-- Stored data start --
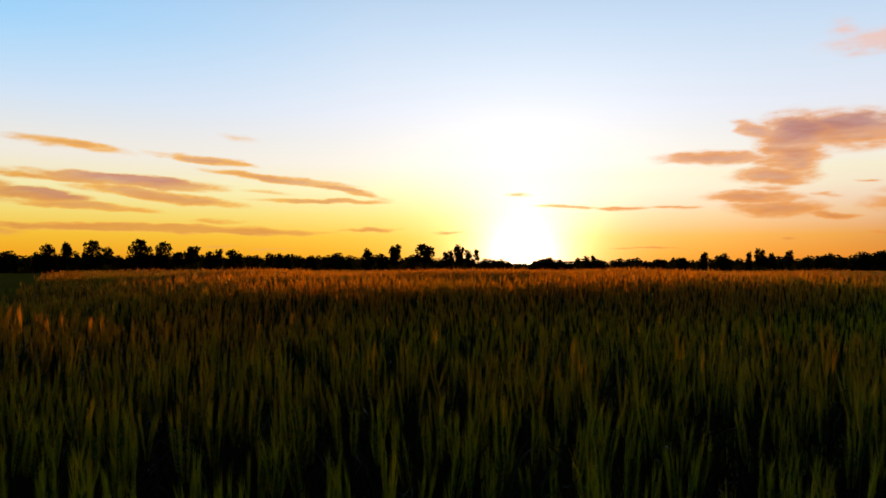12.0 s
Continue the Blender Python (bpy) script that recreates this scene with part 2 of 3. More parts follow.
bg.inputs["Strength"].default_value = 0.07
out = W.add("ShaderNodeOutputWorld")
W.link(bg.outputs[0], out.inputs["Surface"])

sun = new("sun", bpy.data.lights.new("sun", "SUN"))
sun.data.energy = 5.0
sun.data.angle = radians(0.6)
sun.data.color = (1.0, 0.36, 0.05)
sun.matrix_world = look((0, 0, 0), -heading(SUN_AZ, SUN_EL))


# ---- materials ----
def material(name):
    m = bpy.data.materials.new(name)
    m.use_nodes = True
    return m, Nodes(m.node_tree)


def leafy(name, low, high, shine=0.0, through_share=0.4, through_tint=(1.0, 1.0, 0.6), rough=0.65, scale=40.0, gold=None):
    """Living leaf: two shades by piece and by grain, and light that passes through it."""
    m, N = material(name)
    geo = N.add("ShaderNodeNewGeometry")
    co = N.add("ShaderNodeTexCoord").outputs["Object"]
    f = N.math("ADD", N.math("MULTIPLY", geo.outputs["Random Per Island"], 0.65), N.math("MULTIPLY", N.noise(co, scale, 2.0), 0.5))
    col = N.mix(N.math("SUBTRACT", f, 0.08, clamp=True), low, high)
    patch = N.noise(co, 0.7, 2.0)
    col = N.mix(N.range(patch, 0.4, 0.65, 0.0, 0.35), col, N.mix(1.0, col, (1.35, 1.1, 0.7), "MULTIPLY"))
    if gold:  # uneven ripening, with low sunlight put into the colour as well
        golden = N.math("ADD", N.noise(geo.outputs["Position"], 0.35, 3.0), N.math("MULTIPLY", N.math("SUBTRACT", geo.outputs["Random Per Island"], 0.5), 0.25))
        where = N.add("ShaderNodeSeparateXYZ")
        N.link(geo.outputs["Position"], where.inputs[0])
        # more gold with distance and towards the sun, painted in place of sunlit tips
        golden = N.math("ADD", N.math("ADD", golden, N.range(where.outputs[1], 4.0, 24.0, 0.0, 0.13)), N.range(where.outputs[0], -5.0, 1.2, 0.20, -0.12))
        col = N.mix(N.range(golden, 0.50, 0.68, 0.0, 0.75), col, gold)
    p = N.add("ShaderNodeBsdfPrincipled")
    N.link(col, p.inputs["Base Color"])
    p.inputs["Roughness"].default_value = rough
    p.inputs["Specular IOR Level"].default_value = 0.08 + shine
    t = N.add("ShaderNodeBsdfTranslucent")
    N.link(N.mix(1.0, N.mix(1.0, col, through_tint, "MULTIPLY"), (1.6, 1.6, 1.6), "MULTIPLY"), t.inputs["Color"])
    mx = N.add("ShaderNodeMixShader")
    mx.inputs[0].default_value = through_share
    N.link(p.outputs[0], mx.inputs[1])
    N.link(t.outputs[0], mx.inputs[2])
    o = N.add("ShaderNodeOutputMaterial")
    N.link(mx.outputs[0], o.inputs["Surface"])
    return m


# shade inside the crop is in these colours: leaves, stalks near black; heads bright
SHADED_LEAF = leafy("shaded_wheat_leaf", (0.015, 0.032, 0.009), (0.038, 0.068, 0.015), through_share=0.01, through_tint=(1.0, 0.9, 0.4))
SHADED_STALK = leafy("shaded_wheat_stalk", (0.028, 0.062, 0.018), (0.066, 0.112, 0.030), through_share=0.01)
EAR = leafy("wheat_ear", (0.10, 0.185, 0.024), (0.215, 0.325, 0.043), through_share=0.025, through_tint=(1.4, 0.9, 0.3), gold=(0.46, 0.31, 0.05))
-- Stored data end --
Starting at the top of the listing above, please restate word for word each line up to and including the one that holds "return m, Nodes(m.node_tree)", omitting every image.

12.0 s
Continue the Blender Python (bpy) script that recreates this scene with part 2 of 3. More parts follow.
bg.inputs["Strength"].default_value = 0.07
out = W.add("ShaderNodeOutputWorld")
W.link(bg.outputs[0], out.inputs["Surface"])

sun = new("sun", bpy.data.lights.new("sun", "SUN"))
sun.data.energy = 5.0
sun.data.angle = radians(0.6)
sun.data.color = (1.0, 0.36, 0.05)
sun.matrix_world = look((0, 0, 0), -heading(SUN_AZ, SUN_EL))


# ---- materials ----
def material(name):
    m = bpy.data.materials.new(name)
    m.use_nodes = True
    return m, Nodes(m.node_tree)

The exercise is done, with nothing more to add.